3D scene code data:
◇ ◇ ◇

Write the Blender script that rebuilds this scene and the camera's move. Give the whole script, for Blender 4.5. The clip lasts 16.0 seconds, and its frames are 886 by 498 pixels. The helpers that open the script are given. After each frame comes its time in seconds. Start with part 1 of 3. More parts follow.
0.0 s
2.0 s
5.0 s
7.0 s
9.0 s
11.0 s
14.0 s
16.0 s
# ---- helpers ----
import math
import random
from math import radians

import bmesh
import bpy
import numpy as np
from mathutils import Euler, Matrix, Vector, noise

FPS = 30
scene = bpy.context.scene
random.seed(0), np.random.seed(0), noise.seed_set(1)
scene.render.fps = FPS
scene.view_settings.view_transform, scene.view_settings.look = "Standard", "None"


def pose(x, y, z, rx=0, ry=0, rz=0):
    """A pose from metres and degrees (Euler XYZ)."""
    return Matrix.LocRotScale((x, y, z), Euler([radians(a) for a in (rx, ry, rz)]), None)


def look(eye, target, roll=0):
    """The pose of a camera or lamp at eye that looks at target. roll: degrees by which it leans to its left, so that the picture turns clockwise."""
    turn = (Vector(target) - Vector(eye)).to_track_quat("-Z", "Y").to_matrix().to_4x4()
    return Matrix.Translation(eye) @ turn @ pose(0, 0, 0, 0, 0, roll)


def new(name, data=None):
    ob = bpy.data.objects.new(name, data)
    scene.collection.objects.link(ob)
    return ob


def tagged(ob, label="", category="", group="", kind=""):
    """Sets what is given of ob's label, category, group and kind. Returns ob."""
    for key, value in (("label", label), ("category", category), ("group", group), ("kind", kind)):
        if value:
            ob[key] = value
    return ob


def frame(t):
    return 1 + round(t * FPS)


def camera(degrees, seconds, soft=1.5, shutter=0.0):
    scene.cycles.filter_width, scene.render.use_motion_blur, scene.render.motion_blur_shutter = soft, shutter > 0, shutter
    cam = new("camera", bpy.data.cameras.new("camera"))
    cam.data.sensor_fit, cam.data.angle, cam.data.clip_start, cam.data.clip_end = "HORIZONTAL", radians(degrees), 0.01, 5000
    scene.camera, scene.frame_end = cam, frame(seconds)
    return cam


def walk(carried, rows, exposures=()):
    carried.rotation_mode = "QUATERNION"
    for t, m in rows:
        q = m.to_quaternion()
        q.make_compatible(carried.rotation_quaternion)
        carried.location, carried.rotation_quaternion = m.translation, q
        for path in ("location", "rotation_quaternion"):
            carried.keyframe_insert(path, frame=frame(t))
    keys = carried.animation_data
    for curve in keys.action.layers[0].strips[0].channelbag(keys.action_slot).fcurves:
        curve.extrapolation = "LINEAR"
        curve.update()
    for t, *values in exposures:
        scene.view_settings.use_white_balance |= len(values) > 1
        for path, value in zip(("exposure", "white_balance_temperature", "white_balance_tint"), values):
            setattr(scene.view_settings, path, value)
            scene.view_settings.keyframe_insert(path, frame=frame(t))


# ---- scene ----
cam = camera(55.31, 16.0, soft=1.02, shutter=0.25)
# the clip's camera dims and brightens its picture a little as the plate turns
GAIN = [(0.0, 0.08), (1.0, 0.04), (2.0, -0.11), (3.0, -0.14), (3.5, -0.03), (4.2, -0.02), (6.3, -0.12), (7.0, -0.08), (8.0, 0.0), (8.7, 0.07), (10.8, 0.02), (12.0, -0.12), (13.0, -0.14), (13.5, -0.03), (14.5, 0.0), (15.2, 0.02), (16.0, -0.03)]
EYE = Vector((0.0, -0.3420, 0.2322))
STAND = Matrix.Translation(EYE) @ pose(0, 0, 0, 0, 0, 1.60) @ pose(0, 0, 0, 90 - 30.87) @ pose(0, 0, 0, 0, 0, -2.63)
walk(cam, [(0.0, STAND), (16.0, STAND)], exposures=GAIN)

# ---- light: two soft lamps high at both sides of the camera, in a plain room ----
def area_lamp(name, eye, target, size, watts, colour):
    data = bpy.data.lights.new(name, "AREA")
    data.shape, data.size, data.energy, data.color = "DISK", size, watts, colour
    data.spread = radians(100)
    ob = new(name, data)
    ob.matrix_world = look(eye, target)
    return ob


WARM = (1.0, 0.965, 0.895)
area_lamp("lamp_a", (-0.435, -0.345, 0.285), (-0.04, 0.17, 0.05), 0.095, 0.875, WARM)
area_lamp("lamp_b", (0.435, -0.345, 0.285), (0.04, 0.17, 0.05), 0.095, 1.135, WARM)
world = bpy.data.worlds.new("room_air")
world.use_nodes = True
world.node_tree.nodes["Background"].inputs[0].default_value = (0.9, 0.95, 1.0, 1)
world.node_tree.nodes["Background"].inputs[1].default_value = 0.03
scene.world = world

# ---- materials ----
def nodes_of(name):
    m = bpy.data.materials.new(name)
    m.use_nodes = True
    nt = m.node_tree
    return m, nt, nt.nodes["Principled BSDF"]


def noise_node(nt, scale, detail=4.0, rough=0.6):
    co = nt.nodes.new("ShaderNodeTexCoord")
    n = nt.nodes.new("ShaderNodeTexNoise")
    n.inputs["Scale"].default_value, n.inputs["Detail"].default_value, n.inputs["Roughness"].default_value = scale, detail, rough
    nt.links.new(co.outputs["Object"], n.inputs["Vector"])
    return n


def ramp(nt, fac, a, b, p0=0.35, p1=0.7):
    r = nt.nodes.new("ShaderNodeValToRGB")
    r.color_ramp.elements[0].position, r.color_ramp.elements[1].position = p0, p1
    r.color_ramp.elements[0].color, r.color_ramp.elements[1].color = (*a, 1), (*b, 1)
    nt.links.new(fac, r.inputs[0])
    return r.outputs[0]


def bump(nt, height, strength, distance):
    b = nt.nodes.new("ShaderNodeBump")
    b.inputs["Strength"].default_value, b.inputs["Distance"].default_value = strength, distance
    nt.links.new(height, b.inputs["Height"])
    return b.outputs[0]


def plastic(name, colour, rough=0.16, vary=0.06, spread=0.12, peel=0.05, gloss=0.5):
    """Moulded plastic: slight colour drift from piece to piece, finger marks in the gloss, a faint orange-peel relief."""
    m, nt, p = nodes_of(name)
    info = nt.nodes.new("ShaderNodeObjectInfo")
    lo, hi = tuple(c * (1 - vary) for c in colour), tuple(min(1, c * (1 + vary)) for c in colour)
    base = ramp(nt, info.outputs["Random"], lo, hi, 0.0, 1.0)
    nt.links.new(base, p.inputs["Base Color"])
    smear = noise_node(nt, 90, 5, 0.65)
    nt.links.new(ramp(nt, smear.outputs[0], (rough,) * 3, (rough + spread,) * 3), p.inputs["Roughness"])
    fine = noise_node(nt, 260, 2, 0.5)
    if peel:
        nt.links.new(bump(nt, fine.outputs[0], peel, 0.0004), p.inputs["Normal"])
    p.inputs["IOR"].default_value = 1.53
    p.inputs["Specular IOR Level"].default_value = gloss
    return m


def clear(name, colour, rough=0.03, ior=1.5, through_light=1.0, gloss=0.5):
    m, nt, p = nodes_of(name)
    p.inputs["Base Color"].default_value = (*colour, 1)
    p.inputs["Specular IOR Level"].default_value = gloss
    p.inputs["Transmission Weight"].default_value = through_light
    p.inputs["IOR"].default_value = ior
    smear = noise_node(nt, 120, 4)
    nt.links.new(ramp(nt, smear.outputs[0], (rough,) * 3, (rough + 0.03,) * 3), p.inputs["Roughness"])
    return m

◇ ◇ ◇

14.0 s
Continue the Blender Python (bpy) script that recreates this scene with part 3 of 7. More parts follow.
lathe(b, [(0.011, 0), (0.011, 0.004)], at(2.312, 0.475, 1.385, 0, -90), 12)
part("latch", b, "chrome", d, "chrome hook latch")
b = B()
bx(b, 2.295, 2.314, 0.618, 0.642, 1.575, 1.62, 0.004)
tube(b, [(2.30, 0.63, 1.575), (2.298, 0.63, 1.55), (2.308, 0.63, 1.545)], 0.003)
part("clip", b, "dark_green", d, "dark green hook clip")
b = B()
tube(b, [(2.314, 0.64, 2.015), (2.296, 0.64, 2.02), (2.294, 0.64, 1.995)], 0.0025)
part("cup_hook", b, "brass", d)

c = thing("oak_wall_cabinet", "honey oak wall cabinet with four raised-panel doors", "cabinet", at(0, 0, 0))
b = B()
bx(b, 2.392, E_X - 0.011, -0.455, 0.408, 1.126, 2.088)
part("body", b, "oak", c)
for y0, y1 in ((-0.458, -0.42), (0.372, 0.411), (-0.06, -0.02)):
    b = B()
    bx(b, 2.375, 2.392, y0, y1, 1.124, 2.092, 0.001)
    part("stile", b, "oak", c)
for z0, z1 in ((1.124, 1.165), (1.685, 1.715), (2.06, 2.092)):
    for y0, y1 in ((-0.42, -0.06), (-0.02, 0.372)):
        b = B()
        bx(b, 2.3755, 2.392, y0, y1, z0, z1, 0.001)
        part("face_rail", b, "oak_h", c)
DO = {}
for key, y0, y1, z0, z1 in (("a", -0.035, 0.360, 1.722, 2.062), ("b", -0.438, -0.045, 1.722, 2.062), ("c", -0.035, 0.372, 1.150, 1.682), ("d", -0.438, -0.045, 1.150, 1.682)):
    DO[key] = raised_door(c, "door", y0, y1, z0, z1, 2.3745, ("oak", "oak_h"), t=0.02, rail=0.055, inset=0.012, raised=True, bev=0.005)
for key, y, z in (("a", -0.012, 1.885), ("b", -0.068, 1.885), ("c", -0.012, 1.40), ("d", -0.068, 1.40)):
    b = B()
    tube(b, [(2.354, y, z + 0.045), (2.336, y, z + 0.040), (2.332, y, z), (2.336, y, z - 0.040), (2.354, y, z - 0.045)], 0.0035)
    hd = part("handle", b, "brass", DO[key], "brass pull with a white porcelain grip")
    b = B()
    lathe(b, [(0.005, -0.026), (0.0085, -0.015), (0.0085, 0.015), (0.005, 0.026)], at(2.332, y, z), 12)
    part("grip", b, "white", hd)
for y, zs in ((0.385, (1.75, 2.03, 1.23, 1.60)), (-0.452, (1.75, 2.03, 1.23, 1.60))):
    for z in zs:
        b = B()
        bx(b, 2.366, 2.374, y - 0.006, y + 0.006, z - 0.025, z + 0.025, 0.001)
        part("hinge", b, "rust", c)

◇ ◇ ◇

▸ What is asked
Of all the entries above, repeat only the lines from the line that has "from mathutils import" to the line that has "turn = (Vector(target)", both lines included, exactly.

▸ Output for this exercise
from mathutils import Euler, Matrix, Vector, noise

FPS = 30
scene = bpy.context.scene
random.seed(0), np.random.seed(0), noise.seed_set(1)
scene.render.fps = FPS
scene.view_settings.view_transform, scene.view_settings.look = "Standard", "None"


def pose(x, y, z, rx=0, ry=0, rz=0):
    """A pose from metres and degrees (Euler XYZ)."""
    return Matrix.LocRotScale((x, y, z), Euler([radians(a) for a in (rx, ry, rz)]), None)


def look(eye, target, roll=0):
    """The pose of a camera or lamp at eye that looks at target. roll: degrees by which it leans to its left, so that the picture turns clockwise."""
    turn = (Vector(target) - Vector(eye)).to_track_quat("-Z", "Y").to_matrix().to_4x4()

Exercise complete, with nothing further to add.